The DG-1000 can be flown in an 18-meter configuration, but today Charlie had the ship outfitted with the upturned 20-meter tips, which still allowed for basic aerobatics and spins. The aerotow hook is fitted at the very front of the nose. We setup on the taxiway next to Lake Tahoe's runway 36, field elevation of 6264', and began a wing-low takeoff behind Lee Edling in the Cessna 182 towplane. The small wingtip wheels, just before the wingtip joint, were only needed for a short time as we turned onto the runway and quickly gained aileron control authority. We were careful to avoid the taxi lights with our 20-meter wingspan as we turned onto the main runway, and were soon airborne behind the tow.

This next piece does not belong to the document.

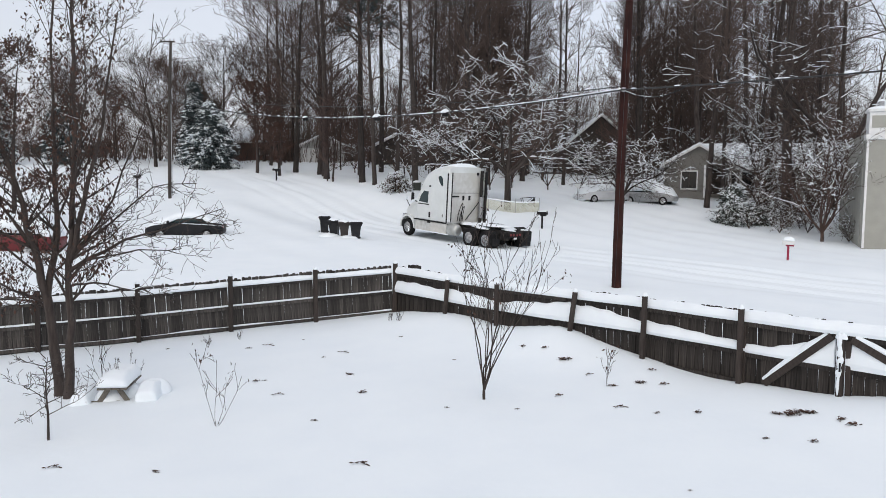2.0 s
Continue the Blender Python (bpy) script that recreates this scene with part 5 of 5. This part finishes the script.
main_block = gable_house("cottage", pose(28.5, 63.6, 3.6, 0, 0, -17), "low cottage wing with snowy roof behind shrubs", 9.5, 8, 2.4, 1.9, SIDING, 0.2, 0.5, ((-3.2, 0.6, 1.1, 1.3), (-1.7, 0.3, 1.0, 1.7), (1.2, 0.6, 1.6, 1.3)), None, ((-0.3, 0, 0.95, 2.05, DARK_WOOD),))
for x in (-4.4, -2.4, 0.2):
    part("porch_post", box(x - 0.06, x + 0.06, -0.5, -0.38, -0.3, 2.4, 0.01), TRIM, main_block)


def beige_house():
    base = 1.0
    t = thing("tall_house", pose(23.92, 42.0, base, 0, 0, -22), "two-storey beige clapboard house with an outside chimney, snowy roof", "house")
    w, d, h = 12.0, 9.0, 6.2
    n = int(h / 0.19)
    for k in range(n):
        zz = k * 0.19
        part("clapboard", loft([[(0, -0.022, zz), (w, -0.022, zz), (w, -0.005, zz + 0.185), (0, -0.005, zz + 0.185)], [(0, 0, zz), (w, 0, zz), (w, 0, zz + 0.185), (0, 0, zz + 0.185)]]), SIDING_BEIGE, t)
    part("wall", box(0, w, 0.002, 0.2, -0.6, h), SIDING_BEIGE, t)
    part("wall", box(0, 0.2, 0.2, d, -0.6, h), SIDING_BEIGE, t)
    part("wall", box(w - 0.2, w, 0.2, d, -0.6, h), SIDING_BEIGE, t)
    part("wall", box(0.2, w - 0.2, d - 0.2, d, -0.6, h), SIDING_BEIGE, t)
    for nm, mat, z0, th, ov in (("roof", TRIM, 0.0, 0.15, 0.4), ("roof_snow", SNOW, 0.155, 0.28, 0.38)):
        prof = [(-ov, h - ov * 0.4 + z0), (d / 2, h + d / 2 * 0.4 + z0), (d + ov, h - ov * 0.4 + z0), (d + ov, h - ov * 0.4 + z0 + th), (d / 2, h + d / 2 * 0.4 + z0 + th), (-ov + 0.05, h - ov * 0.4 + z0 + th)]
        part(nm, loft([[(x, u, z) for u, z in prof] for x in (1.5 if nm == "roof_snow" else 1.46, w / 2, w + ov)]), mat, t)
    part("gutter", box(1.62, w + 0.4, -0.52, -0.4, h - 0.28, h - 0.16, 0.02), TRIM, t, "white gutter")
    part("downspout", cyl((1.78, -0.08, 0), (1.78, -0.08, 3.1), 0.05, n=8), TRIM, t, "white downspout")
    part("downspout", cyl((1.78, -0.08, 3.1), (3.6, -0.08, 3.25), 0.05, n=8), TRIM, t, "white downspout")
    chase = part("chimney", box(0.04, 1.42, -0.75, 0.0, -0.6, 6.0, 0.01), SIDING_BEIGE, t, "boxed-in beige chimney")
    for k in range(31):
        zz = k * 0.19
        part("clapboard", loft([[(0.12, -0.772, zz), (1.34, -0.772, zz), (1.34, -0.755, zz + 0.185), (0.12, -0.755, zz + 0.185)], [(0.12, -0.75, zz), (1.34, -0.75, zz), (1.34, -0.75, zz + 0.185), (0.12, -0.75, zz + 0.185)]]), SIDING_BEIGE, chase)
    for x in (0.04, 1.3):
        part("corner_trim", box(x, x + 0.12, -0.785, -0.755, 0, 6.0, 0.008), TRIM, chase)
    part("chimney_top", box(0.12, 1.62, -0.7, 0.4, 6.0, 7.35, 0.02), TRIM, t, "white upper chimney stack")
    part("stack_panel", box(0.24, 1.5, -0.715, -0.7, 6.5, 7.15, 0.01), SIDING_BEIGE, t)
    part("shoulder", box(-0.02, 1.5, -0.82, 0.0, 5.85, 6.15, 0.05), TRIM, t)
    part("stack_cap", box(0.05, 1.69, -0.8, 0.5, 7.35, 7.5, 0.02), TRIM, t)
    o = part("stack_snow", heap(0.7, 0.62, 0.22, 4, 0.04), SNOW, t, smooth=True)
    o.location = (0.74, -0.15, 7.49)
    part("flue", cyl((0.74, -0.1, 7.4), (0.74, -0.1, 7.95), 0.14, n=12), STEEL, t)
    o = part("flue_snow", heap(0.2, 0.2, 0.14, 5, 0.05), SNOW, t)
    o.location = (0.74, -0.1, 7.94)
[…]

Pitch authority and control were quite normal, and Charlie's suggestion to use a takeoff trim position just slightly aft of the takeoff trim line proved effective. From recent descriptions in Soaring magazine and discussion of the new JAR rules for roll feel, I expected the aileron forces to be heavier than they actually were. Instead, the DG had a feeling of stability on tow, seemed to take bumps and upset attempts in stride, while still having enough authority to handle requested inputs. Visibility was outstanding! We climbed over the south end of Lake Tahoe, then towed up into the Sierras to the southeast, hoping to find some thermal activity. Raising the gear on tow felt slightly heavy, but the leverage on the gear handle was quite good. A nice feature was an eyeball vent louver on the right side of the cockpit that provided nice ventilation.
Although Charlie said the previous week's soaring conditions were poor, I was able to connect with a nice thermal shortly after release from tow, and was able to crank the DG-1000 around very nicely and quite quickly climb to 14, 300' in the local Sierras. I initially tended to thermal a bit too fast, then settled into a decent groove after resetting the trim to help out. The DG-1000 was very stable in 45 degree thermaling turns, and even seemed to thermal a bit better after using Charlie's suggestion of a bit of top rudder in the turn.
With decent altitude under our belt, it was time to check out the cross-country capabilities of this 47:1 glide ratio bird. We headed nearly due east from the Sierras across the Carson Valley south of Minden, Nevada to the Pine Nut Mountains. Using the indicated MacCready speeds, we smoothly dolphined across the valley, and I felt like I was back in a jet again. This bird can cruise! Hoping to find some thermals similar to the ones in the Sierras, we headed in nearly a straight line to Mt. Siegel, then headed north along the Pine Nut ridgeline to Mt. Como without finding much lift. We cruised back south to Mt. Siegel, then finally caught another decent thermal around 10,000', climbing back to 13,600'. It felt great to point west and smoothly cruise back at a 45+:1 glide ratio across the Carson Valley to the Sierras, hardly losing any altitude in the smooth glide back.
Cruising back across the Carson Valley, we headed back over the Sierras into the South Lake Tahoe area. I flew a number of straight ahead and turning stalls, which were quite gentle, with little tendency to drop a wing. Top rudder was quite useful in recovering from turning stalls. Charlie then flew one spin, and I flew a second, using the flight manual technique of full opposite rudder against direction of spin, pausing, then easing stick forward until rotation ceases, and then carefully pulling out of dive. For inexperienced pilots, the only concern might be the DG's tendency to pick up speed quickly when nose low, so recovery from spins should stress good pitch control in the recovery. We were able to recover with speed increasing only to 79 knots.
As we descended into the Lake Tahoe pattern, I tested out the double-segmented top-surface airbrakes, which are very effective. A nice standard feature is the Piggot hook, which helps avoid inadvertent release of the airbrakes on takeoff. By rotating the handle slightly inboard, the Piggot hook is bypassed for normal airbrake operation. I used 60 knots for a slightly fast approach to Lake Tahoe's runway 36, and was pleasantly surprised by how easy it was to maintain my chosen pattern speed. Touchdown and rollout were quite pleasant, and we rolled to an accurate stop using the very effective brake, operated using the airbrake lever. Charlie's DG-1000 has an added small nose wheel, but Lynn's configuration only has the large main, so care will be needed to avoid pitching over when using too much braking.
In all, the DG-1000 is a fantastic two-place ship with great cross-country and aerobatic training capability, and I can't wait to fly one again here in the great Northwest!